Monday, February 02, 2015

The Grey Area

            Recently, my wife and I have started re-watching the show Boston Legal, which is an excellent comedy that deals with many issues that are still prominent today. However, the one thing I like the most about this show is how it makes us look at the grey area. Not that mushy grey area that rests between our ears, but the grey area of morality resting between right and wrong; good and evil.

            We, as humans, are often very quick to judge most things, grouping them into “right” and “wrong”. The problem is that, when it comes right down to it, there isn't a strict dividing line between the two. In fact, there’s a very big mass of grey right in the middle.

            For example, in one episode of Boston Legal, an elderly woman with no relatives had fallen under the legal guardianship of a man who put her in a home and was living off of her assets. When the main character (a lawyer) tried to solve the problem legally, the man was able to stall – and then put the old woman’s house up for sale.

            The main character – a man with a strong sense of justice but is not above unscrupulous methods – hired some thugs to break into the man’s house (stolen from a different senior) and leave him tied up in a chair so he’d know what it was like to feel as helpless as the old woman did. Then, after about an hour, the main character came in and forced the man to sign papers to release the lady from his control, returning her assets to her.

            As an audience, we can’t very well condemn the main character for his actions. He, himself, regrets them, but good won out in the end. The man was clearly in the wrong, victimizing seniors. He was a terrible person. Yet, at the same time, what the main character did was wrong as well. Two wrongs don’t make a right, but everything turned out for the best.

            The more we look at what’s right and wrong, the more we can see falling into the grey area. We tell ourselves that there are universal laws of good and evil, but there are other cultures out there with their own universal laws of what’s right and wrong. Everything shifts a bit, from place to place, religion to religion, even from person to person. Who are we to declare that our set of universal laws are the ones that are true?

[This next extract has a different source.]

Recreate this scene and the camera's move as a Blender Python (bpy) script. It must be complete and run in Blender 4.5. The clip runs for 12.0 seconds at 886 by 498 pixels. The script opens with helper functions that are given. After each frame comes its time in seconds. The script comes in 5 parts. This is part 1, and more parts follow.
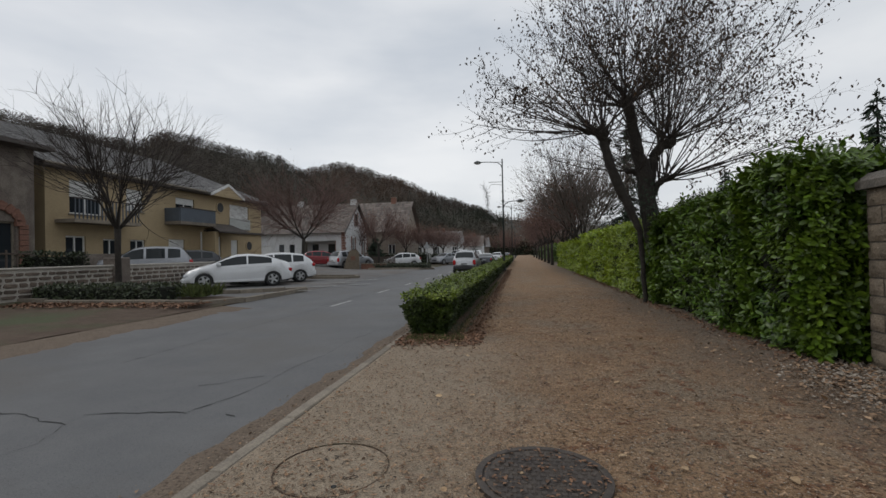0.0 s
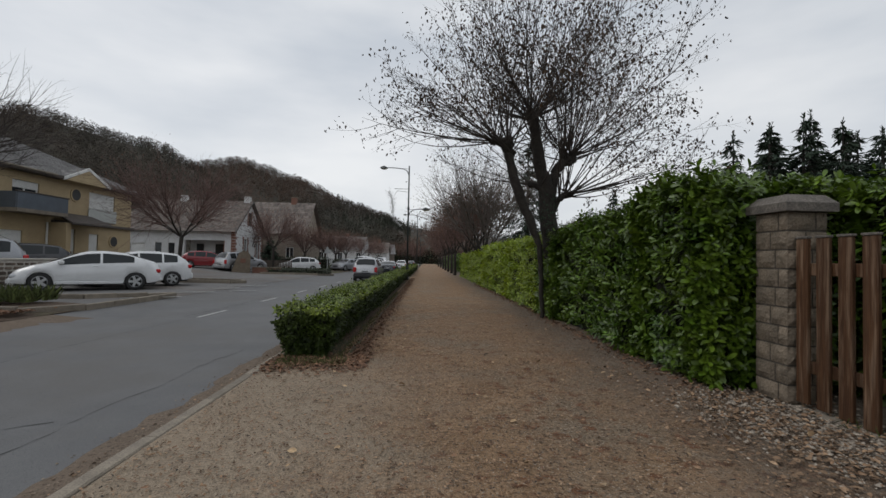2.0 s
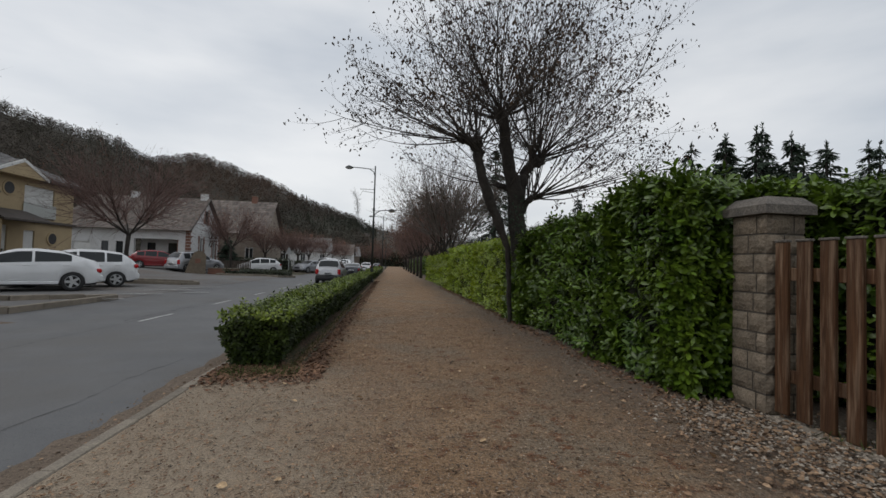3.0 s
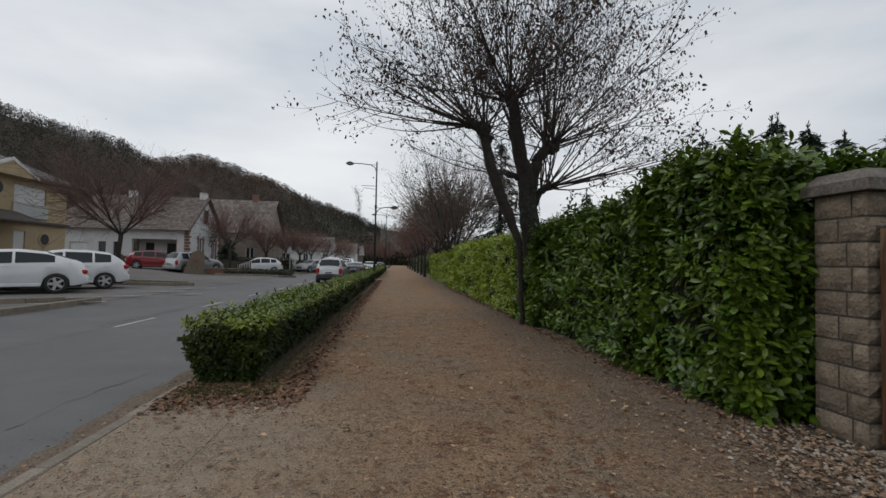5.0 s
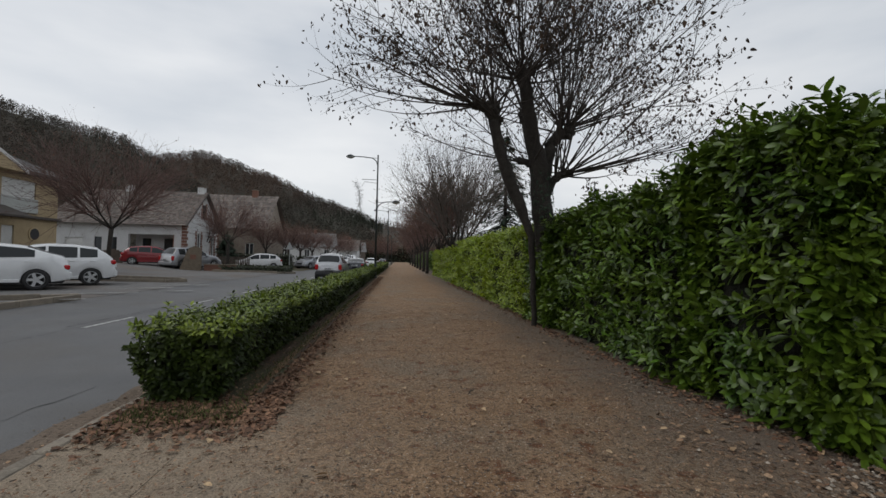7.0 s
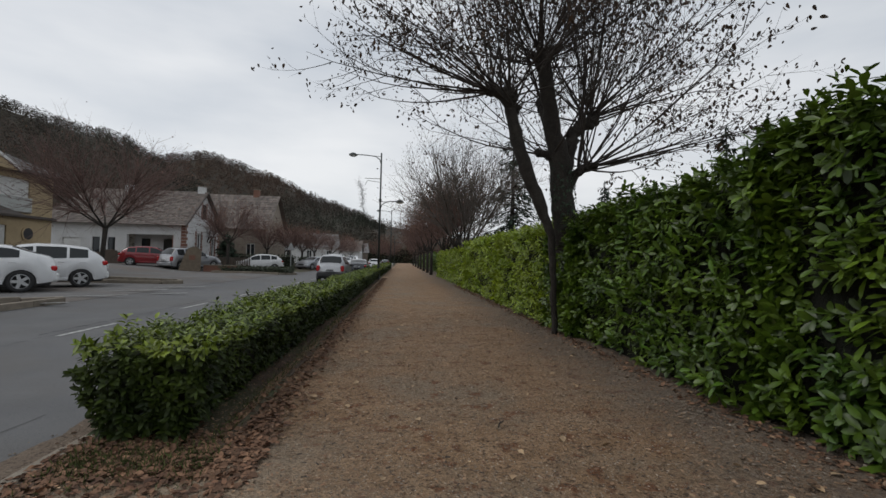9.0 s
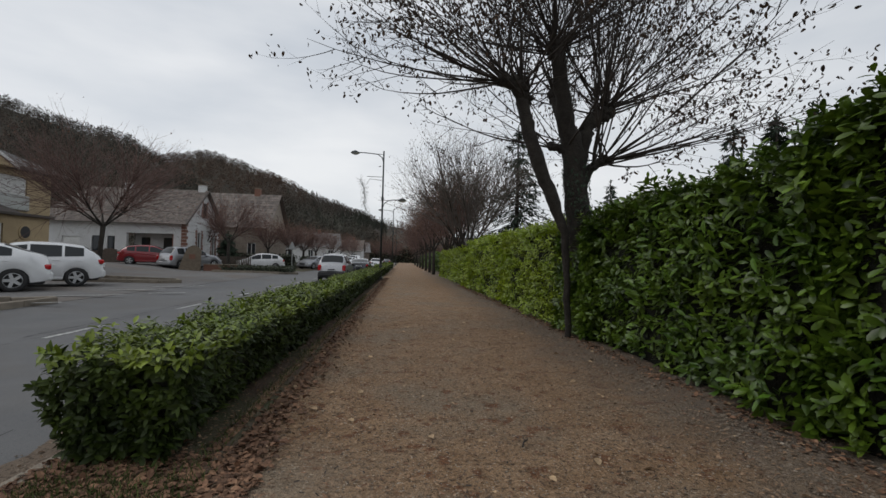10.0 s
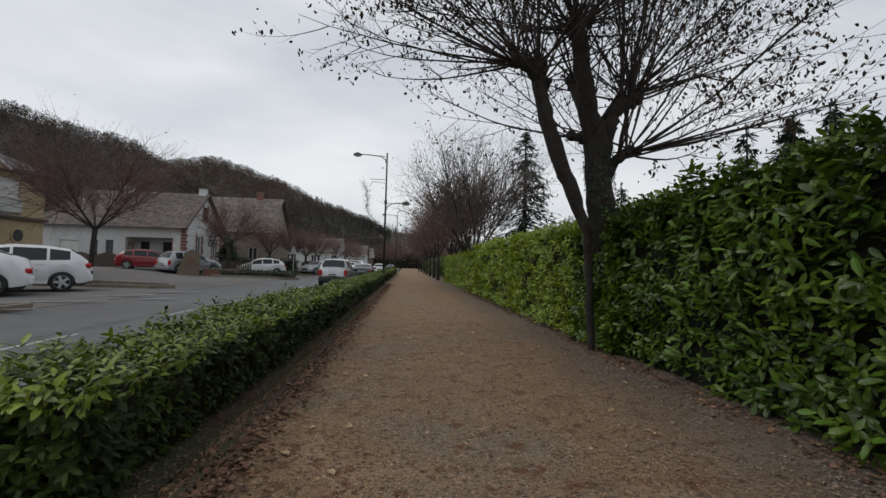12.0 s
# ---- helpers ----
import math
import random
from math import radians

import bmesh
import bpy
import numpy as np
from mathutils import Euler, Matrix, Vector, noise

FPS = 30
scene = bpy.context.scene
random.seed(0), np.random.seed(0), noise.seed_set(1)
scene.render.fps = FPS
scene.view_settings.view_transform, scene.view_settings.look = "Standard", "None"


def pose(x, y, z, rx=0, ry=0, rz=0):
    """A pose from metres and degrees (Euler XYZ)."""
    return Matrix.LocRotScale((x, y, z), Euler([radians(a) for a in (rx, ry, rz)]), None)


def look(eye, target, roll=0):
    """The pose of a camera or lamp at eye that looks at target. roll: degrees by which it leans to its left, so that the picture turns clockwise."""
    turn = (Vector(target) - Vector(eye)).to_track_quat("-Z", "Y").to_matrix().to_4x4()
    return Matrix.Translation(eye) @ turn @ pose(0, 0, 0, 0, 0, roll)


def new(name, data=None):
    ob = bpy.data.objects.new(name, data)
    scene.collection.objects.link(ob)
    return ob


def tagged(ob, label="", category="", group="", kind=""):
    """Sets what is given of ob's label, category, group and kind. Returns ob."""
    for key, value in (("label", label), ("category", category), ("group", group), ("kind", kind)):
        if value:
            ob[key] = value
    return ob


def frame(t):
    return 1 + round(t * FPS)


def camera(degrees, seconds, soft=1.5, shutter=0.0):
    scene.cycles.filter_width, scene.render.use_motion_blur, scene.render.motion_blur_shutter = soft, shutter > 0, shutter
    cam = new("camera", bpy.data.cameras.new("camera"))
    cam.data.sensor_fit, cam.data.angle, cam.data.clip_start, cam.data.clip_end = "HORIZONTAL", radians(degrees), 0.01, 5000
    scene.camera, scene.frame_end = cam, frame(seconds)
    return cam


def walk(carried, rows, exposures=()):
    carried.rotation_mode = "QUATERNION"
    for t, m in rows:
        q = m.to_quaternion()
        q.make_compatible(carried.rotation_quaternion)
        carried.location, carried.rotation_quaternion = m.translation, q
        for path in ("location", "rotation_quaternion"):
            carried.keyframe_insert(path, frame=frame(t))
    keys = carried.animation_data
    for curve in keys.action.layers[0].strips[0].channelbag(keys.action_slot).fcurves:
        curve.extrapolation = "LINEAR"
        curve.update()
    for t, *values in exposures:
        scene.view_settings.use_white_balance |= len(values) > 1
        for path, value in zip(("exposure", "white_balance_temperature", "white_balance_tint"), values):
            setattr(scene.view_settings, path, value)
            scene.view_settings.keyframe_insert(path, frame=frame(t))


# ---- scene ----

            When I think about what rules must be universally accepted, the first thing that comes to mind is killing another person. I simply cannot fathom how anyone could say that, morally, killing a person isn't wrong. Yet, there are people who don’t see a problem with it. There are countries with capital punishment, cultures that reward killing people and so many people fighting wars and killing each other. Clearly, it is not a universal truth that killing a person is bad.

            For everything that is truly bad, a justification can always be found somewhere. Likewise, for everything that is truly good, a reason can always be found to explain why it was bad. Examining things closely enough, everything blurs. Eventually, everything becomes grey. Does evil really exist? Does good?

            Perhaps there really is a universal law of right and wrong out there. I could be that it’s ours. Or, maybe, we simply haven’t found it yet.


            We’re too lost in the grey area – the mushy one that rests between our ears.